# Records from a collection
+ + +

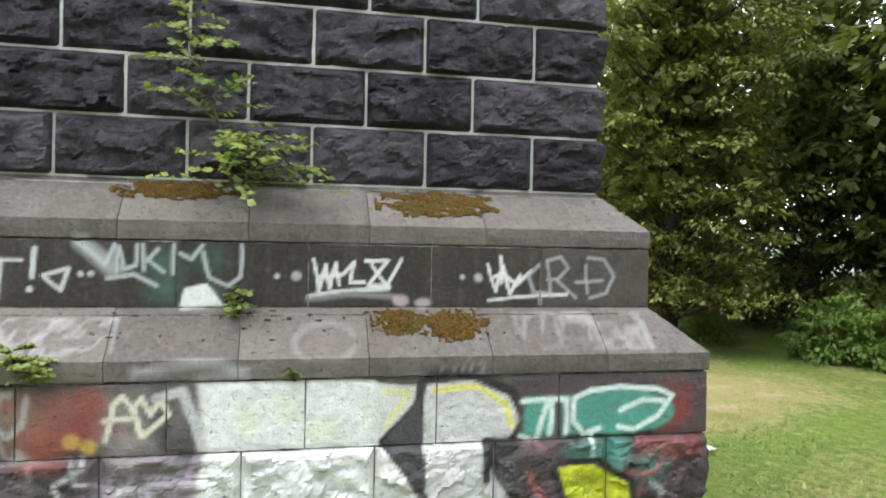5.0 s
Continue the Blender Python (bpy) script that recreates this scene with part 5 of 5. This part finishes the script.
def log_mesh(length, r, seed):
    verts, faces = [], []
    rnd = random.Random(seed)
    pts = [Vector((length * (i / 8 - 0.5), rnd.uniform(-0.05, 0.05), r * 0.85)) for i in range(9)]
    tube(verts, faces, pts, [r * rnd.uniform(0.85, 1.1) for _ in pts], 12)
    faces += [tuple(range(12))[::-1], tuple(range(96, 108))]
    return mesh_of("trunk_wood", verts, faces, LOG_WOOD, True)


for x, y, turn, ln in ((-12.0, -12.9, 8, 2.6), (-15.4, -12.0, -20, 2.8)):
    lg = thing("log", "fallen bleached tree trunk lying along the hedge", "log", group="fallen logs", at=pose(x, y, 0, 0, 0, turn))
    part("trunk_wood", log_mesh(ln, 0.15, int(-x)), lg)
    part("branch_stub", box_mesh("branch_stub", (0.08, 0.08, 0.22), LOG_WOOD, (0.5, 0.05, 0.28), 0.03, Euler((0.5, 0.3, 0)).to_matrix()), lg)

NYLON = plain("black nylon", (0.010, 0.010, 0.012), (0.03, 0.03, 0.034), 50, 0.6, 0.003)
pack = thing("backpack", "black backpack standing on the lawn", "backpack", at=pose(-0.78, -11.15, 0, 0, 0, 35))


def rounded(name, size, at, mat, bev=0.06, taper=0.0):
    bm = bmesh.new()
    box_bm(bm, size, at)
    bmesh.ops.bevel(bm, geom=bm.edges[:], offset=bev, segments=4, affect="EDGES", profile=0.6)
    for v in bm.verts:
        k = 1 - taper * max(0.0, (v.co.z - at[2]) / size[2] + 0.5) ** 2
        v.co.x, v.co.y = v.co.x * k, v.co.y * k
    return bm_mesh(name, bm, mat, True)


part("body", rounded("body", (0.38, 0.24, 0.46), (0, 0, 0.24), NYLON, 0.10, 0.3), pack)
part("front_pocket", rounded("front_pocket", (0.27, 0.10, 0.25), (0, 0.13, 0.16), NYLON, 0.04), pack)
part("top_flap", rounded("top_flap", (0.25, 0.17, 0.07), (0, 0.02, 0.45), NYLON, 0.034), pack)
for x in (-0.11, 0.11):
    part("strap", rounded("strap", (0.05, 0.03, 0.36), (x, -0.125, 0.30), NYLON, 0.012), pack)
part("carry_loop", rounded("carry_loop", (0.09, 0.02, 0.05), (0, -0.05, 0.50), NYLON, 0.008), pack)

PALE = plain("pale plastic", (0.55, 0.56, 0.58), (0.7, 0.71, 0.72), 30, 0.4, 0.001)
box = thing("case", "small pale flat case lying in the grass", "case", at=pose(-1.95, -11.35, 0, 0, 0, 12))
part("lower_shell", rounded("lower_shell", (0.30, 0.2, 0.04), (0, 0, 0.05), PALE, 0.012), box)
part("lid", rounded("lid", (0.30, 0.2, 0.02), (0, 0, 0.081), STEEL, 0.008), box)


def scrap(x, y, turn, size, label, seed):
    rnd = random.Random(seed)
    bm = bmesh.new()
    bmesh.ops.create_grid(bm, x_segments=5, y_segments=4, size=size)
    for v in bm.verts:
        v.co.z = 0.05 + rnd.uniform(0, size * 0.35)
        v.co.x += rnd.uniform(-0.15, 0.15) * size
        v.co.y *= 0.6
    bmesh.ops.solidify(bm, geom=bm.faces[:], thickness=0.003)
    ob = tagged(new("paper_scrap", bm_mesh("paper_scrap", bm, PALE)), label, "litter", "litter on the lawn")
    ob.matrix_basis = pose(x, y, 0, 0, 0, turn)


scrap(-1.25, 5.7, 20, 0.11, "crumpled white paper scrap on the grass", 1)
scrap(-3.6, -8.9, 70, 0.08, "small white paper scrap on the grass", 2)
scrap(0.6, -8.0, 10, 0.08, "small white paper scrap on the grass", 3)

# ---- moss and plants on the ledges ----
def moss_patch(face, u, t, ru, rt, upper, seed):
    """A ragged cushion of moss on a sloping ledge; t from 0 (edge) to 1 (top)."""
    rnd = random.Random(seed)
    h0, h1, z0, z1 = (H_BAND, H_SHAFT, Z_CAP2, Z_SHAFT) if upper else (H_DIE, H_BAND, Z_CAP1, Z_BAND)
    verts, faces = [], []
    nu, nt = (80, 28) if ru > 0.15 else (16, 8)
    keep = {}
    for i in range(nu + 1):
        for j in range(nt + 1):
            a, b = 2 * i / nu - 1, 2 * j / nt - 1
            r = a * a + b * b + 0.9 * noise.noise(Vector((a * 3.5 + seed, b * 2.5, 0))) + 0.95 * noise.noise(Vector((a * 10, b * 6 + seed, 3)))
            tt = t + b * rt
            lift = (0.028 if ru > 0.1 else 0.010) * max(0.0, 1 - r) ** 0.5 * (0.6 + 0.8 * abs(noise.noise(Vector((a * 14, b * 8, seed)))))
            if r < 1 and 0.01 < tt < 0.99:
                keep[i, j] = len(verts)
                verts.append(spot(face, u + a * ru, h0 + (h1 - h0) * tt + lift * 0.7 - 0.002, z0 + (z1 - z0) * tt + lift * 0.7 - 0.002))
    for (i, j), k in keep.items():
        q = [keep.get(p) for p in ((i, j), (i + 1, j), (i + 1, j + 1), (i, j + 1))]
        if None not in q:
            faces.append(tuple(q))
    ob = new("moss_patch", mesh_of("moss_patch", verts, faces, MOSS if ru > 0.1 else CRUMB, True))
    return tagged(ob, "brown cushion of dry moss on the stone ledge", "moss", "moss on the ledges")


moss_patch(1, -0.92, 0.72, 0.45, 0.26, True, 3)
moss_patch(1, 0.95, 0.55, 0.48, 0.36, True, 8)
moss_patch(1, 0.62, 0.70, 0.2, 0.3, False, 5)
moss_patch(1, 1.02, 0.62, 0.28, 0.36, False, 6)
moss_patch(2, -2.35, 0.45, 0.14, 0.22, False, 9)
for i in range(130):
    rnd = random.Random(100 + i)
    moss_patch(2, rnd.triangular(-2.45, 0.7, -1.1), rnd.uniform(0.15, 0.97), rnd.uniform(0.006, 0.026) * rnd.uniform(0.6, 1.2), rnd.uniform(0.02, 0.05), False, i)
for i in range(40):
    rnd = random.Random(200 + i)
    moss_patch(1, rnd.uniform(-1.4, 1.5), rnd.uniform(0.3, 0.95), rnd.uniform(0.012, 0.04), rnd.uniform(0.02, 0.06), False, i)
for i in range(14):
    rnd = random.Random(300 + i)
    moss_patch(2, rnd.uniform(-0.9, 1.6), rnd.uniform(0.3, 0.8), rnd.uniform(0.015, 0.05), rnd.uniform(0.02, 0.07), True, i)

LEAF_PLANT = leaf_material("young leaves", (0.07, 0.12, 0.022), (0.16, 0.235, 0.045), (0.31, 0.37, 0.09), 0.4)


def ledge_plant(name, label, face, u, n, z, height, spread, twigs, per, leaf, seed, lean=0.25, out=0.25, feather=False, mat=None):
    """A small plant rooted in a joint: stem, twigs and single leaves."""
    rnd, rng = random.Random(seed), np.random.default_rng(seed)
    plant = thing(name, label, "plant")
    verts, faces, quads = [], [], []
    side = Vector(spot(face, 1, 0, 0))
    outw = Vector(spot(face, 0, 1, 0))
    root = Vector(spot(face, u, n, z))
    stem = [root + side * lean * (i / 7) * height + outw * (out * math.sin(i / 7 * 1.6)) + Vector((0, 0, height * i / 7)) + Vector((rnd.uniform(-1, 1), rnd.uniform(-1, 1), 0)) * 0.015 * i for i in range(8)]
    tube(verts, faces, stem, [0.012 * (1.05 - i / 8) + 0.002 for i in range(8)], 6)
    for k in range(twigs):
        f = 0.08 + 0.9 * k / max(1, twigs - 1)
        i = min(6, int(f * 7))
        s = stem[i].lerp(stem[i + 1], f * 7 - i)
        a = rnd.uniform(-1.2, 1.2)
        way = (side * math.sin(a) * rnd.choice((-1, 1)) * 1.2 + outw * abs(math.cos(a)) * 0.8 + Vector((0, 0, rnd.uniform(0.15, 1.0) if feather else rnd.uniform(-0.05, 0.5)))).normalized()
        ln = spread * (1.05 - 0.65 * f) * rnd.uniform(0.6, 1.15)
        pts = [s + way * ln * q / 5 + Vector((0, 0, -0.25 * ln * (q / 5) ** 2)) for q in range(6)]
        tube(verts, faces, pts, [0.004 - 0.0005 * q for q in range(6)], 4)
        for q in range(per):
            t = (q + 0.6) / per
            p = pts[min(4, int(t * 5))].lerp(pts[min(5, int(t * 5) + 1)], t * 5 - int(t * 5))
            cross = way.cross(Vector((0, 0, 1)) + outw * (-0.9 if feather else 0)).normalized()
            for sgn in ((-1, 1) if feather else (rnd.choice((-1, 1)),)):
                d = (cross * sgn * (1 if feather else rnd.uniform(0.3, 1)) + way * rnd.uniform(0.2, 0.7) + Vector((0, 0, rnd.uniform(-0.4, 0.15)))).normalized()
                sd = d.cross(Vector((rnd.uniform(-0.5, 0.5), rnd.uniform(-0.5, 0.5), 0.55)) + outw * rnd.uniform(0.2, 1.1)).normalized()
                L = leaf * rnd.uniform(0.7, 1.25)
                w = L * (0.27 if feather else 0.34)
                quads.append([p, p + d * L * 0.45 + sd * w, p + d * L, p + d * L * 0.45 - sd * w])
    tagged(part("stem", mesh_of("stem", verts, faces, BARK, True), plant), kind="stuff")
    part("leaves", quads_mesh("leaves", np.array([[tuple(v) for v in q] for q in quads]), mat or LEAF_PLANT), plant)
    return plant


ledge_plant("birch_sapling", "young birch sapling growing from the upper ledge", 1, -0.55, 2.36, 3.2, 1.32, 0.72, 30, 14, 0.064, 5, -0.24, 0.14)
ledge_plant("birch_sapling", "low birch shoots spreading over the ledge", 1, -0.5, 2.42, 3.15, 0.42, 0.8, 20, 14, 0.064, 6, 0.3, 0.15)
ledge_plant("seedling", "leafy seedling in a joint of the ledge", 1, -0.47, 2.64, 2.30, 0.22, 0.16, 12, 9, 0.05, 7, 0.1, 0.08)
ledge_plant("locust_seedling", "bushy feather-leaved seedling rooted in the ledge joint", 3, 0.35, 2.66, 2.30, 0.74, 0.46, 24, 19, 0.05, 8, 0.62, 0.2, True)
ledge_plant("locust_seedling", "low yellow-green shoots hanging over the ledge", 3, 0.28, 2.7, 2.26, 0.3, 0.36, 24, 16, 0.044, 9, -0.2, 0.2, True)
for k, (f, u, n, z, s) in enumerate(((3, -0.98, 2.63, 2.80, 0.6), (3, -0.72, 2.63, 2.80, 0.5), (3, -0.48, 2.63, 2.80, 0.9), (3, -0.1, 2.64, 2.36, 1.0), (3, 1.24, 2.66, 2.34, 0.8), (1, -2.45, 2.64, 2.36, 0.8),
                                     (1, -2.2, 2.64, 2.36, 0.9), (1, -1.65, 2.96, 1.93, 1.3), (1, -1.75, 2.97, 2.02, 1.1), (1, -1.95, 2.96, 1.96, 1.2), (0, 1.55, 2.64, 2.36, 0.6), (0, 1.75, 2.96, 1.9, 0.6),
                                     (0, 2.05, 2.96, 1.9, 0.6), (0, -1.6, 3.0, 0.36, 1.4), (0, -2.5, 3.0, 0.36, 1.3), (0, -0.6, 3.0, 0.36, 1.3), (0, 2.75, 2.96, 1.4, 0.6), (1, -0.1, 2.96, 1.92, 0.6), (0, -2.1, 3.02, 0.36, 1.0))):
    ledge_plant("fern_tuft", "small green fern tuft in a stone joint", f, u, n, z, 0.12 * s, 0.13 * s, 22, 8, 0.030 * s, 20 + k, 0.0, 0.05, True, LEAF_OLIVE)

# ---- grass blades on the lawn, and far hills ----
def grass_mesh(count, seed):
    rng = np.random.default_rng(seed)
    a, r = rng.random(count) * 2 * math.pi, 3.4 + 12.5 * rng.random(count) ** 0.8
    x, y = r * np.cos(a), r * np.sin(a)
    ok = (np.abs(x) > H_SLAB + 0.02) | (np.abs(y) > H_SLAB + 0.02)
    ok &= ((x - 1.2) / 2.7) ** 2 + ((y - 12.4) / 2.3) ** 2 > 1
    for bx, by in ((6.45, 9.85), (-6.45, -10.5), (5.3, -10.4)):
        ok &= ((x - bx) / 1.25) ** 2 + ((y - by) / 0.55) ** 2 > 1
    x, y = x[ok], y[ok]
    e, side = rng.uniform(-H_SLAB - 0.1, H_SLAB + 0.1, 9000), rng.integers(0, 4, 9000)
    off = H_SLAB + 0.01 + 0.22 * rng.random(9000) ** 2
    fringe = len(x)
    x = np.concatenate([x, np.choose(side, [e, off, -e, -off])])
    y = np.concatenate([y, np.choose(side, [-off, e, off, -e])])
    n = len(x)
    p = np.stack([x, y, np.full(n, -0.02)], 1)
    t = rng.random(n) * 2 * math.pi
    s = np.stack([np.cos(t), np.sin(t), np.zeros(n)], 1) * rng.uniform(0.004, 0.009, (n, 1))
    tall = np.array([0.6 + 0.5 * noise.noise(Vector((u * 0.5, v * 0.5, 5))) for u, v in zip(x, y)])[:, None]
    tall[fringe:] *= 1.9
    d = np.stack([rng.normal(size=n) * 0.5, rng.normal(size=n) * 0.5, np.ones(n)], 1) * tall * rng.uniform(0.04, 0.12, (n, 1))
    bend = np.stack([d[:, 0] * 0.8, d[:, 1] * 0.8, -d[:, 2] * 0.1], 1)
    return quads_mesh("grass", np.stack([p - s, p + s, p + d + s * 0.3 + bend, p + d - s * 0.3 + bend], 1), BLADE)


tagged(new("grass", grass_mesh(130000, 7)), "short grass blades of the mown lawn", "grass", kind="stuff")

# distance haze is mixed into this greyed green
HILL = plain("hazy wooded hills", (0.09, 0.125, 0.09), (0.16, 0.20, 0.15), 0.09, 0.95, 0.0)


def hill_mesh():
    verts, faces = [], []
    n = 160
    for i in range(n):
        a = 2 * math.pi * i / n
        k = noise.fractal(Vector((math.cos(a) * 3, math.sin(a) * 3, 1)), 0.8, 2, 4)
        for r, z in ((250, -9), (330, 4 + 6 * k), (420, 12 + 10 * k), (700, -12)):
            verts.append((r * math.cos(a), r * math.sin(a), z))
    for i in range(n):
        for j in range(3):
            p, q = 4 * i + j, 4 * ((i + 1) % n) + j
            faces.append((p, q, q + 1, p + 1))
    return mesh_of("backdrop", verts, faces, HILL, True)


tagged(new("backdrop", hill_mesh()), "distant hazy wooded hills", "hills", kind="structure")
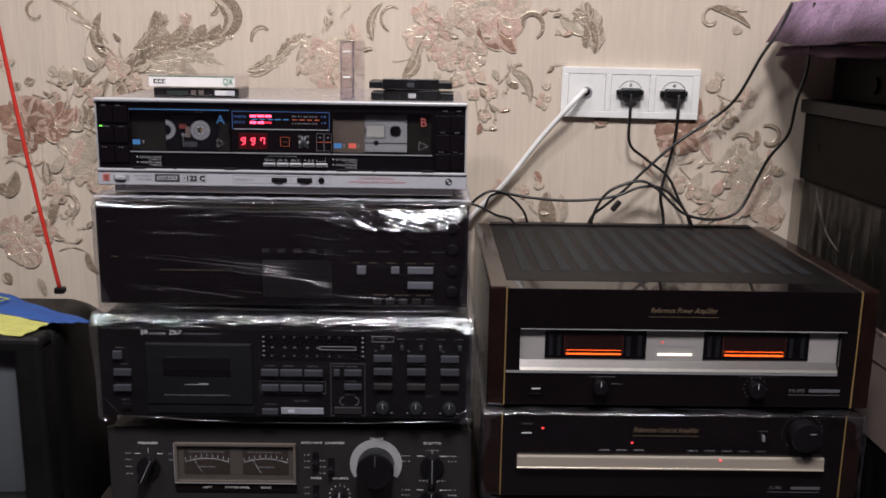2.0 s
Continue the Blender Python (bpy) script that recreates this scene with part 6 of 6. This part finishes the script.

+ + +

# Do this
List all lines above in which the string "with" appears.

# The output
Continue the Blender Python (bpy) script that recreates this scene with part 5 of 5. This part finishes the script.
Continue the Blender Python (bpy) script that recreates this scene with part 6 of 6. This part finishes the script.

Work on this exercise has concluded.